Dari era Majapahit yang agung itu, model feodal yang kebal hukum sudah umum terjadi. Banyak bangsawan penguasa tanah serta kelompok ksatria yang bebas mengambil hak rakyat, termasuk hak untuk hidup. Toh, Jayanegara sendiri dikisahkan gemar merebut istri orang. Rakyat yang berontak akan dihadapkan dengan nilai mistis macam kualat.
Pola ini tidak meredup ketika kedatangan Belanda. Justru “bule” satu ini lebih dalam menanamkan pola penguasa kebal hukum ini. Dari gubernur jenderal sampai sinder alias mandor menjadi manusia superior. Dan rakyat dipaksa menelan mentah-mentah kenyataan ini dengan ancaman popor senjata.
Pasca kemerdekaan, Orde Baru melanggengkan praktik kuasa ini. Militer ikut ambil bagian layaknya kasta ksatria di era kerajaan. Maka hari ini kita mewarisi mentalitas brengsek macam ini. Pemangku jabatan adalah sosok “titipan tuhan” yang bisa bebas dari desakan dan tuntutan. Dan Iwan Bule menjadi salah satu “titipan tuhan” ini.
Selain mental superior ini, pemangku jabatan selalu mendapat fasilitas lebih. Bahkan di luar urusan menunjang kinerja. Jika pada era kerajaan, para pejabat mendapat jatah tanah berikut masyarakat di dalamnya. Pada era modern, urusan pulsa saja dibelikan negara. Belum lagi posisi di urusan bisnis. Fasilitas ini mematikan nalar pelayanan masyarakat menjadi pencapaian dan kesuksesan. Dan siapa yang mau merelakan pencapaian dan kesuksesan karena kesalahan yang dilakukan sendiri?

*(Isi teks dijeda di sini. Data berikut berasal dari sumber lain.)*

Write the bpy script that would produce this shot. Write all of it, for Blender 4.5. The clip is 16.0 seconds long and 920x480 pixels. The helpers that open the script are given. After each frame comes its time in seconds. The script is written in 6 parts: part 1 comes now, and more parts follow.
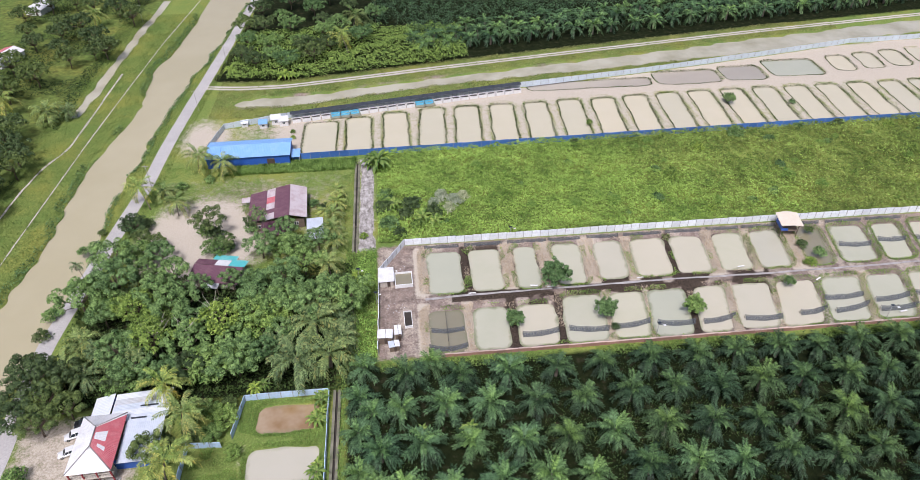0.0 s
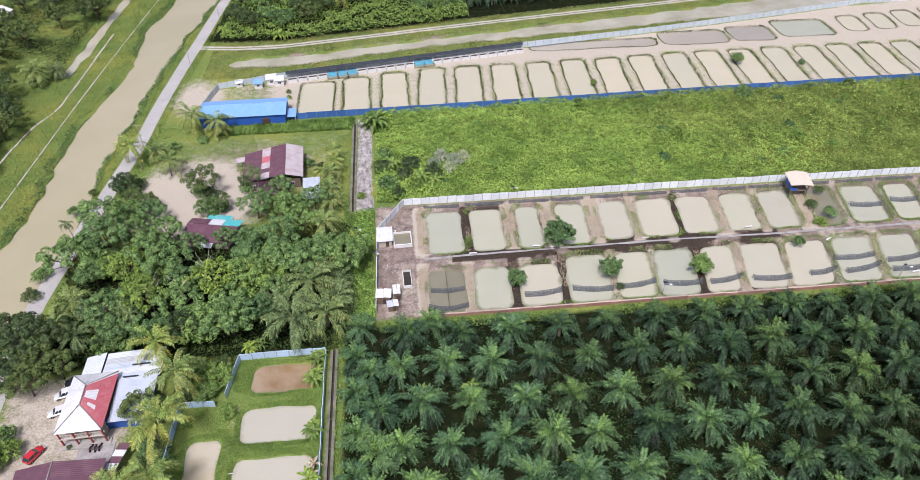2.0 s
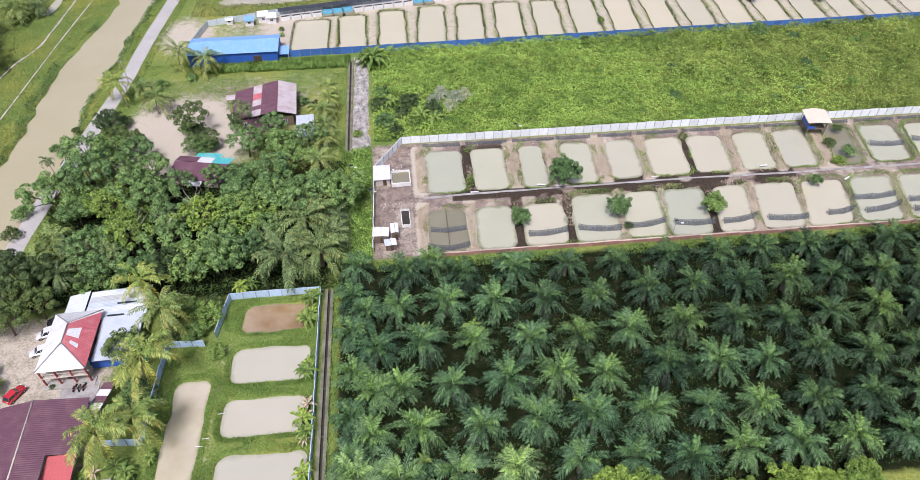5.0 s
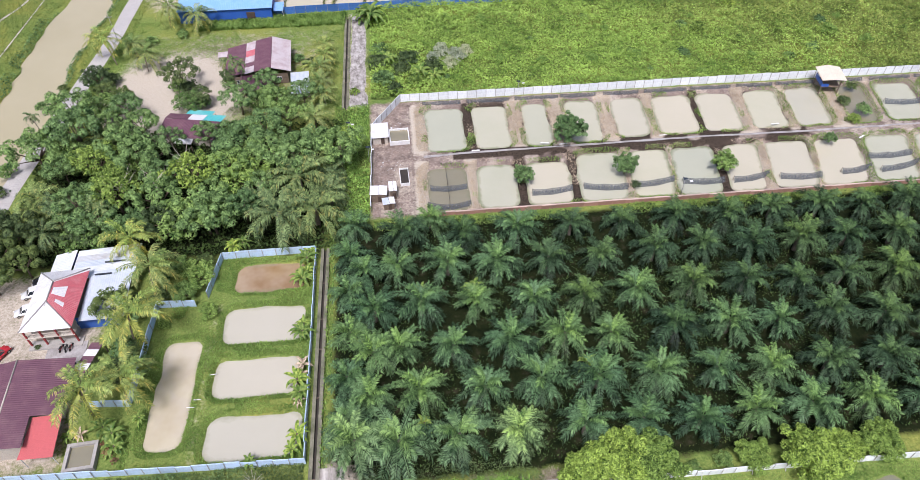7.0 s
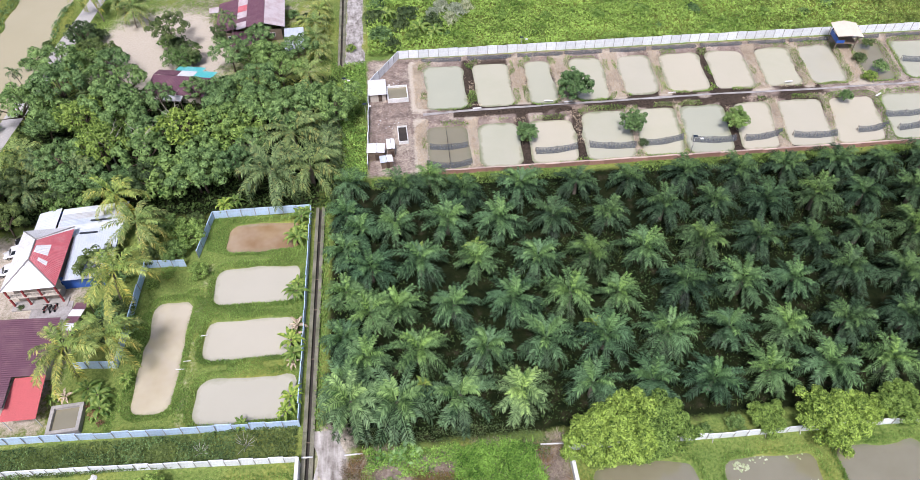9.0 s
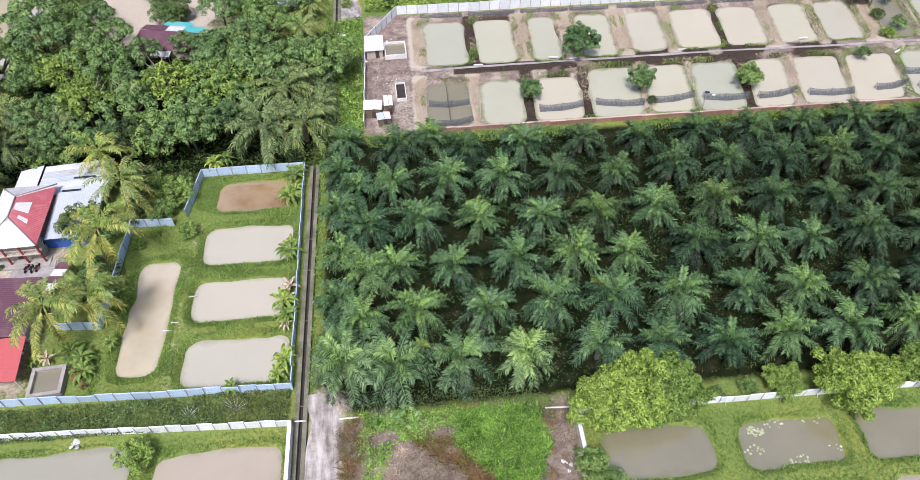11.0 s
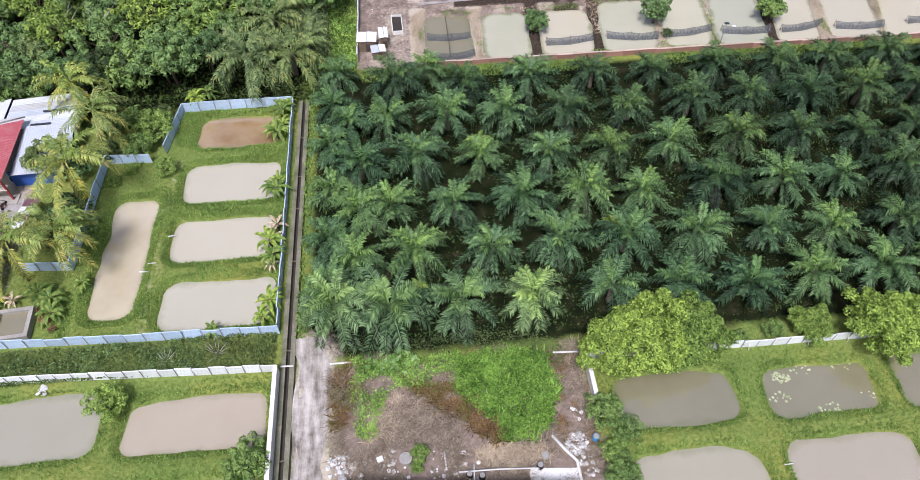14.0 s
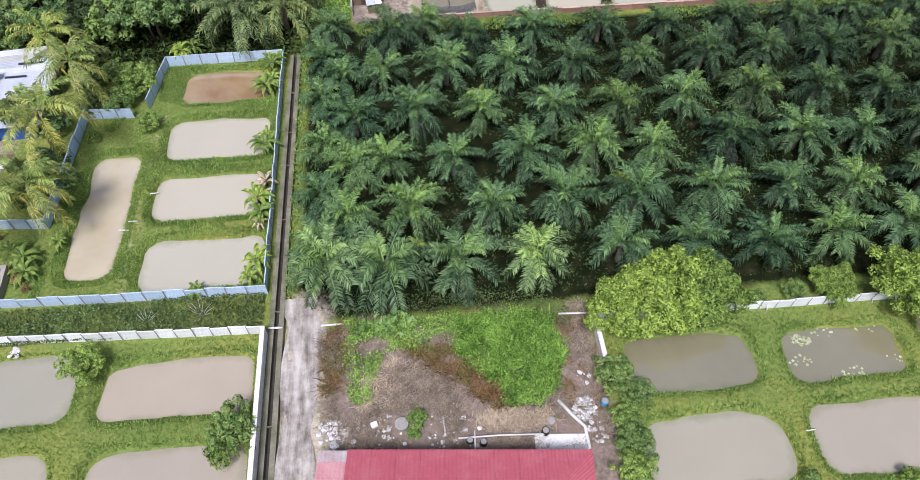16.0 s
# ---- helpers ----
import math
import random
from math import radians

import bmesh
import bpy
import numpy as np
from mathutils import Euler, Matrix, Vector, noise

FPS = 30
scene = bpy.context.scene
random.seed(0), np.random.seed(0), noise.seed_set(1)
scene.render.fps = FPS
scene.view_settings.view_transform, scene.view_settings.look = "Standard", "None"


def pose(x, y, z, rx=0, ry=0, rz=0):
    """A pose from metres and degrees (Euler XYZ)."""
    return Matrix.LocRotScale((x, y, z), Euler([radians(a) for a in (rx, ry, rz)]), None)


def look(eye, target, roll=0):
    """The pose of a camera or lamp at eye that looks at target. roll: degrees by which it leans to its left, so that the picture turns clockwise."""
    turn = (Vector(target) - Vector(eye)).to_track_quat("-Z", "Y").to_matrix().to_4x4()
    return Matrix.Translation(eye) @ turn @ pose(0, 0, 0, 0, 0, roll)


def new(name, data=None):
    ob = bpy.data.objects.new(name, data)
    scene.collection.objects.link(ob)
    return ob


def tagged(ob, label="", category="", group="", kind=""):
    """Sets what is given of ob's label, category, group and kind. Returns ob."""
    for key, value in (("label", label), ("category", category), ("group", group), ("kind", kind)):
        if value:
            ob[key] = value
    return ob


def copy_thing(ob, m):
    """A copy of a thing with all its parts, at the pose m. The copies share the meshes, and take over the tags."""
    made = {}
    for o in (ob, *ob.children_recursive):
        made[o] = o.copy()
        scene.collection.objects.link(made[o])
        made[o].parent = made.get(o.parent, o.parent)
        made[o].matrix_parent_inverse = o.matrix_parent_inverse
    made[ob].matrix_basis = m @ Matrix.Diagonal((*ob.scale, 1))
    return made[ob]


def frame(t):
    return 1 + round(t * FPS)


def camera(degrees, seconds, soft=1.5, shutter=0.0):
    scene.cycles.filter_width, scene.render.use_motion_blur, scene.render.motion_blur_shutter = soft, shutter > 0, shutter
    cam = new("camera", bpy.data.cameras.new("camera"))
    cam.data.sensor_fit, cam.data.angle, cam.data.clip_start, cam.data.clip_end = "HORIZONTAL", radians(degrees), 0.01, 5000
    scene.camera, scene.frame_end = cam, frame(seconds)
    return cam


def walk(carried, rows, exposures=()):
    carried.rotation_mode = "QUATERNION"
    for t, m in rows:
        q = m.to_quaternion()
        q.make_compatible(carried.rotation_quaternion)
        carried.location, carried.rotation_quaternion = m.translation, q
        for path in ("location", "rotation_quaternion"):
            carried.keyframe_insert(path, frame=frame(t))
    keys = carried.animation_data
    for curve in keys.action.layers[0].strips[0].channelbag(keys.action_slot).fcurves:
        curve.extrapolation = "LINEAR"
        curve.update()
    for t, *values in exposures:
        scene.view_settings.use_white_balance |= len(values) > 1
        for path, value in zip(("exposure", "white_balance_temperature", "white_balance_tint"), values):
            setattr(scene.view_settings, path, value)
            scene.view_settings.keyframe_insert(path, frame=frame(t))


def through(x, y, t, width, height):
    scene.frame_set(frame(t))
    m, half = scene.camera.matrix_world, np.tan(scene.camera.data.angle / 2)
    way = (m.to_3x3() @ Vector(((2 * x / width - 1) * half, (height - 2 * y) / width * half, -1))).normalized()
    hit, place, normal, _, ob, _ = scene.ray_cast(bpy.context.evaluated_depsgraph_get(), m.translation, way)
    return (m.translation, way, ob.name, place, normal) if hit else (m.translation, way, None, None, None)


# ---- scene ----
cam = camera(68.0, 16.0, soft=0.45)
# seconds, x, y, z, yaw, pitch, roll: a slow straight sinking flight with the gimbal tilting down
ROWS = [
    (0.0, -0.000, -0.000, 120.000, -5.686, -39.015, -0.121),
    (0.5, 0.001, 0.211, 118.383, -5.682, -39.508, -0.115),
    (1.0, 0.001, 0.432, 116.777, -5.677, -40.005, -0.110),
    (1.5, -0.001, 0.662, 115.181, -5.673, -40.506, -0.104),
    (2.0, -0.005, 0.902, 113.594, -5.669, -41.008, -0.097),
    (2.5, -0.010, 1.149, 112.015, -5.665, -41.513, -0.091),
    (3.0, -0.016, 1.403, 110.445, -5.662, -42.018, -0.084),
    (3.5, -0.023, 1.663, 108.881, -5.659, -42.524, -0.077),
    (4.0, -0.031, 1.927, 107.324, -5.656, -43.030, -0.070),
    (4.5, -0.039, 2.196, 105.772, -5.654, -43.535, -0.062),
    (5.0, -0.049, 2.467, 104.225, -5.652, -44.039, -0.054),
    (5.5, -0.058, 2.740, 102.682, -5.650, -44.540, -0.045),
    (6.0, -0.069, 3.014, 101.143, -5.650, -45.038, -0.037),
    (6.5, -0.079, 3.289, 99.606, -5.649, -45.533, -0.027),
    (7.0, -0.089, 3.562, 98.071, -5.650, -46.024, -0.017),
    (7.5, -0.100, 3.833, 96.537, -5.651, -46.509, -0.007),
    (8.0, -0.110, 4.102, 95.003, -5.652, -46.990, 0.004),
    (8.5, -0.120, 4.366, 93.469, -5.655, -47.464, 0.015),
    (9.0, -0.129, 4.626, 91.934, -5.658, -47.931, 0.027),
    (9.5, -0.138, 4.880, 90.396, -5.662, -48.391, 0.040),
    (10.0, -0.146, 5.127, 88.857, -5.667, -48.842, 0.053),
    (10.5, -0.153, 5.366, 87.313, -5.673, -49.285, 0.066),
    (11.0, -0.159, 5.597, 85.766, -5.679, -49.718, 0.081),
    (11.5, -0.164, 5.818, 84.214, -5.687, -50.141, 0.096),
    (12.0, -0.168, 6.029, 82.656, -5.695, -50.554, 0.112),
    (12.5, -0.170, 6.227, 81.092, -5.705, -50.954, 0.128),
    (13.0, -0.171, 6.414, 79.521, -5.716, -51.343, 0.146),
    (13.5, -0.169, 6.587, 77.942, -5.728, -51.719, 0.164),
    (14.0, -0.167, 6.745, 76.354, -5.741, -52.081, 0.182),
    (14.5, -0.162, 6.888, 74.757, -5.755, -52.430, 0.202),
    (15.0, -0.155, 7.014, 73.150, -5.770, -52.763, 0.223),
    (15.5, -0.145, 7.123, 71.532, -5.787, -53.081, 0.244),
    (16.0, -0.134, 7.214, 69.903, -5.805, -53.383, 0.266),
]
walk(cam, [(t, pose(x, y, z, 0, 0, yaw) @ pose(0, 0, 0, 90 + pitch, 0, 0) @ pose(0, 0, 0, 0, 0, roll)) for t, x, y, z, yaw, pitch, roll in ROWS],
     exposures=[(0, 0.1, 6080, 18.5), (3.5, 0.15, 6080, 18.5), (7, 0.24, 6080, 18.5), (9, 0.27, 6080, 18.5), (12.5, 0.23, 6080, 18.5), (16, 0.14, 6080, 18.5)])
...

Maka seorang pemangku jabatan rela lengser sangat langka ditemui. Kecuali dengan lobi politik atau desakan semasif reformasi, tidak ada pejabat yang siap mundur sebagai bentuk tanggung jawab. Lha gimana, mereka merasa menjadi “titipan Tuhan” dan bukan pelayan masyarakat.

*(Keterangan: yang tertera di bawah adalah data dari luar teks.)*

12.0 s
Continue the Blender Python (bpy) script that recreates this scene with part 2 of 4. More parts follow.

Selevel kepala RT yang melarikan uang iuran warga saja tidak akan lengser ketika ketahuan. Menteri yang jelas bersalah masalah bansos saja mengulur waktu untuk mengundurkan diri. Apalagi selevel Iwan Bule, orang yang (merasa) menyelamatkan persepakbolaan Indonesia, si paling paham sepak bola, dan pensiunan pejabat pula.
Mungkin saja Iwan Bule akan mengundurkan diri. Mungkin setelah desakan dari masyarakat terlalu membahayakan posisinya, ia baru kepikrian. Tapi, jika menanti beliau rela lengser keprabon ketika masa seperti ini, ah saya saja pesimis. Saya lebih yakin Lia Eden adalah Jibril daripada Iwan Bule lengser karena kesadaran tanpa tekanan dan lobi.
Sorak sorai kepada Iwan Bule, Sang Ketua PSSI yang tetap teguh memegang jabatan meskipun menghadapi badai paling keras. Tidak gentar meskipun ada ratusan orang tewas pada masa kepemimpinannya. Iwan Bule akan abadi tetap (ngeyel) jadi Ketua PSSI, meskipun harus berjalan di atas genangan darah.